14/10/02 04:56:19, Rene Zandbergen <r_zandbergen@xxxxxxxxx> wrote:

>(now why do I have this hunch that someone on
>the list will soon provide us with a sample
>language that has exactly this feature :-/)

Oh well, since you asked for it... 

>Indeed. But how many tones should one allow as
>a maximum? I think I heard of nine tones in some
>context or other, but not in one single language.

Yes. Cantonese. Eight or nine tones depending how
you count them. I have come across mentions of
languages with more (12? 18?), but that was long
before VMs days (I mean, Net VMs), and that did
not strike me as weird at all (unlike Piraha),
so I made no mental note of it.

>A problem is that there are many
>words that do not end in:
>> ain aiin aiiin,
>> ey, eey, eeey.
>so what to do with these?

Oh, very simple. Vietnamese has six tones. But
only two in syllables ending with an oral stop.
Likewise Mandarin used to have five tones.
The fifth actually being a glottal stop ending
the syllable (and this glottal stop what the
remnant of a final p, t, or k -- which you still
have in Cantonese). So, at a slightly earlier
stage, syllables ending in p, t, and k, had
no distinctive tone. (In Cantonese they have,
but only _two_ tones, like in Vietnamese.
Copycats? Very likely).

>To make matters worse, the one language I know
>(Thai) that actually uses symbols (graphemes?) to 
>indicate tones

And those symbols are actually superscript digits!

> doesn't use one symbol to indicate
>one tone, another to indicate another, but rather
>symbols that make a somewhat complicated modification
>of the default tone that follows a really complicated

It has to do with the initial consonant.
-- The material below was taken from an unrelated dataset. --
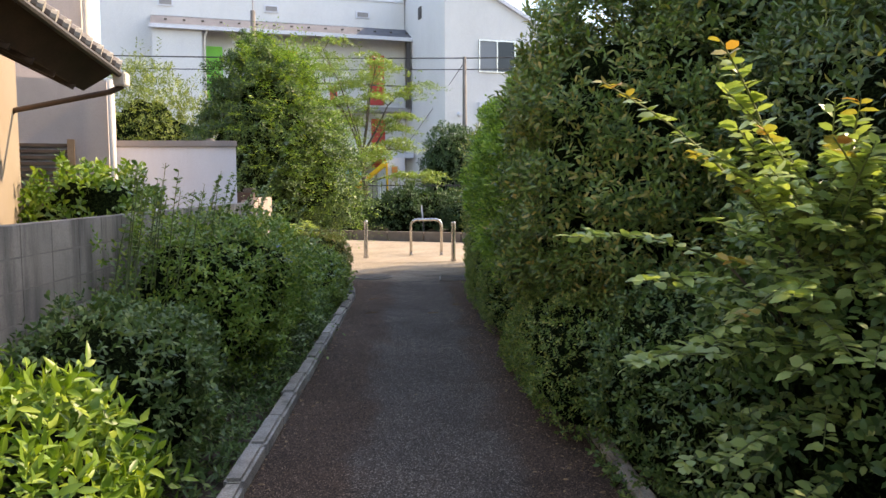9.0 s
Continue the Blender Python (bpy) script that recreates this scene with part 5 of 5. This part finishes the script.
for k in range(4):
    part("text_bar", Geo().box(2.12, 2.58, 37.455, 37.46, 2.97 + k * 0.045, 2.985 + k * 0.045), M_IRON, t)
t = thing("marker_stake", (-0.04, 31.9, 0.3), "thin leaning white marker stake in the far bed", "stake")
part("stake", Geo().bar((-0.02, 31.9, 0.25), (-0.09, 31.9, 1.10), 0.035, 0.02, (0, 1, 0)), M_WHITE, t)
part("dark_foot", Geo().bar((-0.018, 31.885, 0.3), (-0.05, 31.885, 0.66), 0.04, 0.02, (0, 1, 0)), M_IRON, t)

# ---- bricks of the sunny-side house ----
def brick_face(parent, x, y0, y1, z0, z1, holes, keep):
    """Staggered bricks on the wall's outer face; those past the nearest 300 are one joined part."""
    rest, me, count = Geo(), None, 0
    row, z = 0, z0
    while z < z1 - 0.05:
        y = y0 + (0.115 if row % 2 else 0.0)
        while y < y1 - 0.2:
            if not any(a - 0.22 < y < b and c - 0.06 < z < d for a, b, c, d in holes):
                if keep(y, z) and count < 300:
                    if me is None:
                        ob = part("brick", Geo().box(-0.014, 0.0, 0.006, 0.224, 0.005, 0.065), M_BRICK, None)
                        me = ob.data
                    else:
                        ob = new("brick", me)
                    ob.parent = parent
                    ob.location = Vector((x, y, z)) - BASE[parent]
                    count += 1
                else:
                    rest.box(x - 0.014 + RNG.uniform(-0.001, 0.001), x, y + 0.006, y + 0.224, z + 0.005, z + 0.065)
            y += 0.23
        row += 1
        z += 0.07
    tagged(part("brickwork", rest, M_BRICK_FAR, parent), "staggered tan bricks", "", "", "stuff")


M_BRICK_FAR = surface("tan_brick_far", (0.52, 0.34, 0.22), (0.38, 0.23, 0.145), 9, 5.0, 0.85, 0.3, 0.004)
brick_face(bh, 4.32, 15.3, 22.7, 4.2, 6.92, ((16.9, 20.85, 5.0, 6.28),), lambda y, z: False)
brick_face(bh, 4.32, 14.15, 15.3, 4.2, 5.48, (), lambda y, z: False)
brick_face(bh, 3.75, 9.2, 12.45, 3.3, 4.98, ((10.5, 11.2, 3.93, 4.83),), lambda y, z: y > 11.2 and z > 3.8)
There are 
two parallel sets. There no difference of pronunciation
for the consonant itself, but there is for the tone
of the vowel following. Khmer is similar, except
the difference is in the pronunciation of the
following vowel. It as if upper and lowercase
were significant in English and affected the pronunciation
of the following vowel, e.g.

"got" as in "got"


"Got" as in "goat"

Think of it as if Russian had two sets of 
consonants, one palatalized, the other not.

>And this set of rules was designed by one
>man in the 13th Century. It was probably a bit more
>logical then

It almost certainly reflected the 13th-century pronunciation.